Many Bills Of Rights give the legal power to courts to interpret and enforce the rights and liberties identified in the Bill of Rights and thereby restricting executive government to interfere with. In USA human rights are constitutionally protected since courts are allowed to declare a statute unconstitutional that is incompatible with the rights derived from the US Bill of Rights. It is followed that it is essential to include principles with fundamental importance in a Bill of Rights because the infringement of which is going to be illegal.

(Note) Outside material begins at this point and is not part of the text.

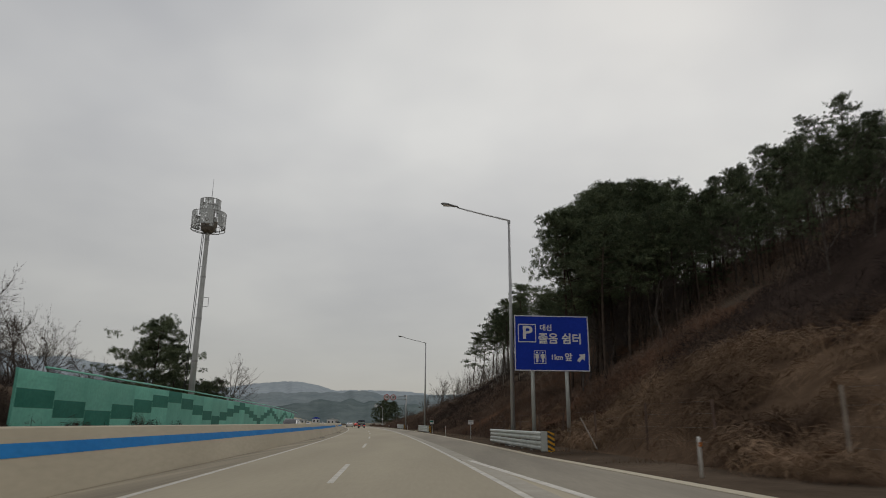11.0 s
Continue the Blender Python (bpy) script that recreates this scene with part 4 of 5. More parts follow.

The protection of individual rights from the arbitrary and excessive governments is the corner stone of democracy, thereby reflects the characteristics of the society and emphasises the constitutional principle of the rule of law. It is considered as a highly symbolic instrument; a mechanism which persists as the symbol of nation aspiration. A new British Bill of Rights should define the core values that differentiate our country from others. We live in the globalised 21st century in which challenges such as international terrorism threaten our security and liberties therefore, protection of fundamental rights and liberties is necessary. It has been proved throughout history that the HRA 1998 has not achieved to fight crime and terrorism; so we are coming to the conclusion that a constitutional reform is required. In order to establish fundamental principles into a British Bill of Rights, we must first understand the challenge we face and then set up our principal aims. In that way, the EctHR should apply the ‘margin of appreciation’, uphold and respect our values. The procedure of change in which it may be subject is much more difficult than a change in an ordinary legislation.

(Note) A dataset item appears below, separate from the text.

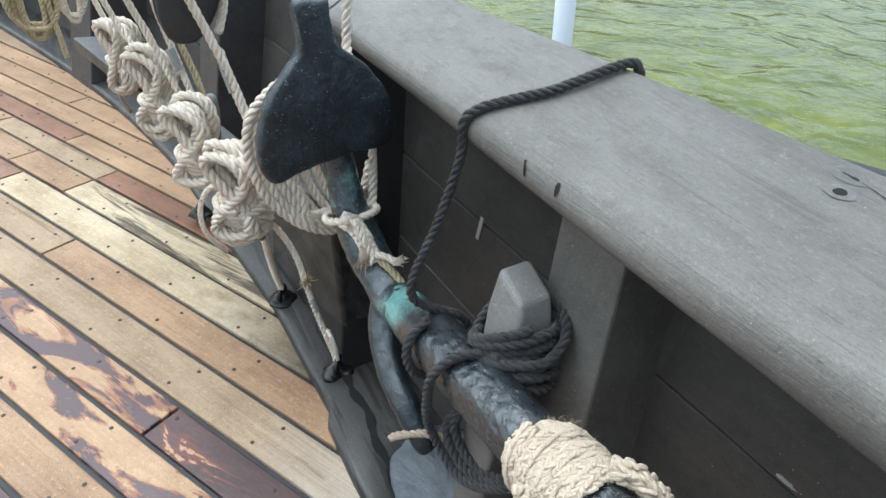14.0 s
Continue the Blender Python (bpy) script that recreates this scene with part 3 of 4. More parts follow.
floor_bed, SEAMS, ROWS_OF_PLANKS = deck()


def deck_plugs():
    """Round dark plugs over the deck nails, in pairs across each plank."""
    plugs = []
    rnd = random.Random(8)
    for k in range(7, len(SEAMS) - 3):
        for j in range(-16, 3):
            s = j * 0.34 + (k % 2) * 0.11 + rnd.uniform(-0.015, 0.015)
            for f in (0.24, 0.76):
                n = SEAMS[k] + (SEAMS[k + 1] - SEAMS[k]) * f + rnd.uniform(-0.006, 0.006)
                x, y = deck_xy(s + (0.03 if f > 0.5 else 0), n)
                if y < 0.15 and -5.5 < x < -0.9 and -1.3 < y:
                    plugs.append(tube(np.array([(x, y, -0.005), (x, y, 0.0016), (x, y, 0.0019)]), (0.0055, 0.0055, 0.004), 9, (1, 0, 0)))
    ob = shape("nail_plugs", join(*plugs), M_NAIL, floor_bed)
    ob["kind"] = "stuff"


deck_plugs()

# ---- the anchor ----
anchor = thing("anchor", (-0.9, 0.3, 0.0), "black-painted iron anchor lashed along the bulwark", "anchor")


SH_X = (-1.82, -1.70, -1.5, -1.1, -0.8, -0.465, -0.26, -0.12, 0.0, 0.06, 0.125, 0.165, 0.21, 0.27, 0.34, 0.42, 0.52, 0.60)
SH_Y = (0.302, 0.299, 0.292, 0.272, 0.268, 0.270, 0.275, 0.276, 0.272, 0.262, 0.247, 0.254, 0.270, 0.292, 0.305, 0.308, 0.30, 0.295)
SH_Z = (0.470, 0.491, 0.538, 0.632, 0.702, 0.783, 0.830, 0.862, 0.896, 0.920, 0.945, 0.955, 0.963, 0.972, 0.978, 0.978, 0.97, 0.96)
SH_T = (0.028, 0.051, 0.054, 0.050, 0.052, 0.056, 0.060, 0.064, 0.066, 0.062, 0.050, 0.046, 0.045, 0.044, 0.044, 0.044, 0.044, 0.044)
SH_W = (0.030, 0.058, 0.062, 0.053, 0.052, 0.055, 0.053, 0.052, 0.053, 0.061, 0.080, 0.093, 0.104, 0.111, 0.117, 0.118, 0.11, 0.10)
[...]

A significant advantage is that let citizens to be aware of their constitutional rights, duties of citizenship and the positive duties of the State towards an individual. It should define and work out with human rights and liberties included in the ECHR in a clearer and simpler way. Special protection is provided to vulnerable and minorities groups such as children, women and everyone who are not fully protected under the regular law. It strengthens the European Convention of Human Rights and incorporates additional rights such as economic, social and political identified in international treaties.
However, bills of rights are not without disadvantages. It should embody society’s long-held principles. We are living under laws normally tolerated by the huge changes in the way of living and thinking. It may enshrine principles that will change in the future. In fact, societies throughout history have had differing expectations of life depending on their religion and cultural environment. The problem occurs as Bill of Rights is a legal document which binds future generations with different values. A clear example is the right to bear arms in the US Bill of Rights which is now outdated and obstacle.

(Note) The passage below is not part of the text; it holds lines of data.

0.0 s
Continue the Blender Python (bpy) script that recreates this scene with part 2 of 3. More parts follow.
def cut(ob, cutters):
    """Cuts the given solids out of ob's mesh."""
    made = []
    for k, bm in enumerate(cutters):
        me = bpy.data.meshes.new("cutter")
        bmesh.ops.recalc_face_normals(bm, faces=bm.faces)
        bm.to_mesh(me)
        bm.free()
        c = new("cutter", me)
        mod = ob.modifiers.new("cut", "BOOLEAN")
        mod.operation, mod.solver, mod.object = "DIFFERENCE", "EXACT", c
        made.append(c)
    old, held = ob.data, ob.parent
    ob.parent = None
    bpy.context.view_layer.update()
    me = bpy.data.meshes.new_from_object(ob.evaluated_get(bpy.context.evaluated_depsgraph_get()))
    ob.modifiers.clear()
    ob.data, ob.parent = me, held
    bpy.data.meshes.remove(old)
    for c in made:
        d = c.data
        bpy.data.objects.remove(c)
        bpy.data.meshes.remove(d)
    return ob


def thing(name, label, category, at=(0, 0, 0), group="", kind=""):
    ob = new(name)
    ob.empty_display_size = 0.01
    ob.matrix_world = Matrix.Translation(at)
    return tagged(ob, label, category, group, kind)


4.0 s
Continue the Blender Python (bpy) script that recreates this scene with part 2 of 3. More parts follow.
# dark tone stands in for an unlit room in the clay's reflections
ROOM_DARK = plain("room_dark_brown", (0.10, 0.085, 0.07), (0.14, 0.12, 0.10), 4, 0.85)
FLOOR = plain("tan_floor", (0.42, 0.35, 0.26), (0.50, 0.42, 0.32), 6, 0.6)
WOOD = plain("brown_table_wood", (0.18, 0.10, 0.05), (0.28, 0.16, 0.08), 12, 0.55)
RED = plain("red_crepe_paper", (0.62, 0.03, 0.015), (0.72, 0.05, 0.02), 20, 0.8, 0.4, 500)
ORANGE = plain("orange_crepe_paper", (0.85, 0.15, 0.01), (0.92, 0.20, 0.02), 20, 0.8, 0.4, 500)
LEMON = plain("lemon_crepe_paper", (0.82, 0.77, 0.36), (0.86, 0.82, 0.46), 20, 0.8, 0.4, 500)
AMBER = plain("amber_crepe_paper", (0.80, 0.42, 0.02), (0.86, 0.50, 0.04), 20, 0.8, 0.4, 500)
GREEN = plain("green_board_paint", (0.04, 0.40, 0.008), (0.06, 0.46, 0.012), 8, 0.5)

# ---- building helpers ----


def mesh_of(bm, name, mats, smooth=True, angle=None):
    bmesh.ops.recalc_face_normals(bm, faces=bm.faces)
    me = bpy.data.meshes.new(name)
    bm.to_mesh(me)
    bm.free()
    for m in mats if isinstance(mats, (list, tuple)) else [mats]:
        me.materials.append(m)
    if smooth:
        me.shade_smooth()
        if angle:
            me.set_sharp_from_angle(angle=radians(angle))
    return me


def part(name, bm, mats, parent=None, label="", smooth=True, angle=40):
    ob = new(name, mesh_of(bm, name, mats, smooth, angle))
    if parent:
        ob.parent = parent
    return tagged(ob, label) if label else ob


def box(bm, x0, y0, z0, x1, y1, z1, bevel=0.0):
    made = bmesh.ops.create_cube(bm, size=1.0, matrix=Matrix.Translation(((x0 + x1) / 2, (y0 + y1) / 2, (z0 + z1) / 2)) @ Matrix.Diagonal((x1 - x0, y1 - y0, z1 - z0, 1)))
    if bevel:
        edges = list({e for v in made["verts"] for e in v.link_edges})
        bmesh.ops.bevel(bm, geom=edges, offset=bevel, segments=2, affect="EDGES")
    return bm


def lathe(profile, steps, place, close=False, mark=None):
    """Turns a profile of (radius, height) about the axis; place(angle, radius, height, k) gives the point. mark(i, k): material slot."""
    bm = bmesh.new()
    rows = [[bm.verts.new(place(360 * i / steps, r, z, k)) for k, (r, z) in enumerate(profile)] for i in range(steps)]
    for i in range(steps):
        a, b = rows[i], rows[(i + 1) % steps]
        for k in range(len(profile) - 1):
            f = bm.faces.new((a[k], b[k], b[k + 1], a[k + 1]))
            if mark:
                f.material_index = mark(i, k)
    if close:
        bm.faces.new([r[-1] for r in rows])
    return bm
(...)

Some people support the idea that the entrenchment of a Bill of Rights is incompatible with democracy. It might be argued that such a document is coming against United Kingdom’s constitutional principles which protect interests in favour of the majority instead of each individual. It seems that the aims of such a legal document are at odds with public interests and national safety. Therefore, it could be said to be damaging to the UK constitution to uphold the right to freedom of expression over the protection of national security. Moreover, it may be in breach of separation of powers. A Bill of Rights strengthens the role of the judiciary, giving them the ability to strike down a statute that it would be incompatible with the human rights and liberties. This is coming against the constitutional principle of Parliamentary sovereignty; Parliament does whatever it wants.
It is justified, however, that many Bill of Rights do not bestow excessive powers to judiciary since government has the power to interfere with human rights when it is necessary. For example, the Canadian Charter of Fundamental Rights confers power to legislature to pass legislation which is not consistent with human rights. Thus, in UK, Parliamentary sovereignty is preserved and government can derogate from its responsibility to act in compliance with Conventions incorporated into UK law, when it is essential in favour of the abovementioned collective rights. As Dicey stated:
“ The principle of Parliamentary sovereignty means neither more nor less than this, namely, that Parliament[ defined as the Queen in Parliament] has, under the English constitution, the right to make and unmake any law…” [23]
It is possible to make exceptions to the scope of a particular right, provided that they are reasonable and legitimate. For example, the right to life [24] can be deprived from an individual in case of death penalty according to laws regulating criminal proceedings. What a Bill of Rights requires is that any legislation is passed must be in compliance with the Bill according to s.3 of the HRA, even if the Parliament indicates otherwise.
Finally, a Bill of Rights has been characterised as anti-democratic. It is apparent, though that values and rights derived from such a fundamental document are foundation of democracy. The Bill provides different ways to promote these values when are challenged by any arbitrary government. A specific value is promoted from such a document is the dialogue. Even though the judiciary has the last say on the application of statutes in order to be compatible with human rights, there are some cases (e.g. national security), that Parliament would be a more appropriate body to take actions in favour of the public body than courts.
CONCLUSION
It is clear that the incorporation of European Conventions into domestic law via the HRA 1998 has had a beneficial impact on the constitution of United Kingdom. It has provided protection of human rights and civil liberties to a great extent. It has limited the excessive and arbitrary behaviour of each branch of UK government, since every decision is taken must be Conventions-compliant. However, it seems that HRA has not provided an absolute shield of the human rights. That is happening, basically because of the Parliamentary sovereignty for the reasons I have mentioned above. This kind of situation brought with it a doubt about the effectiveness of the Act. The thinking of introducing a Bill of Rights similar to the US Bill of Rights and the Canadian Charter of Human Rights, keeps busy the governors of our country. The idea of establishing a new legal framework-a well-drafted Bill- which will set out the fundamental rights and liberties of each individual, our constitution and our legislation will work in a good faith for the public interests.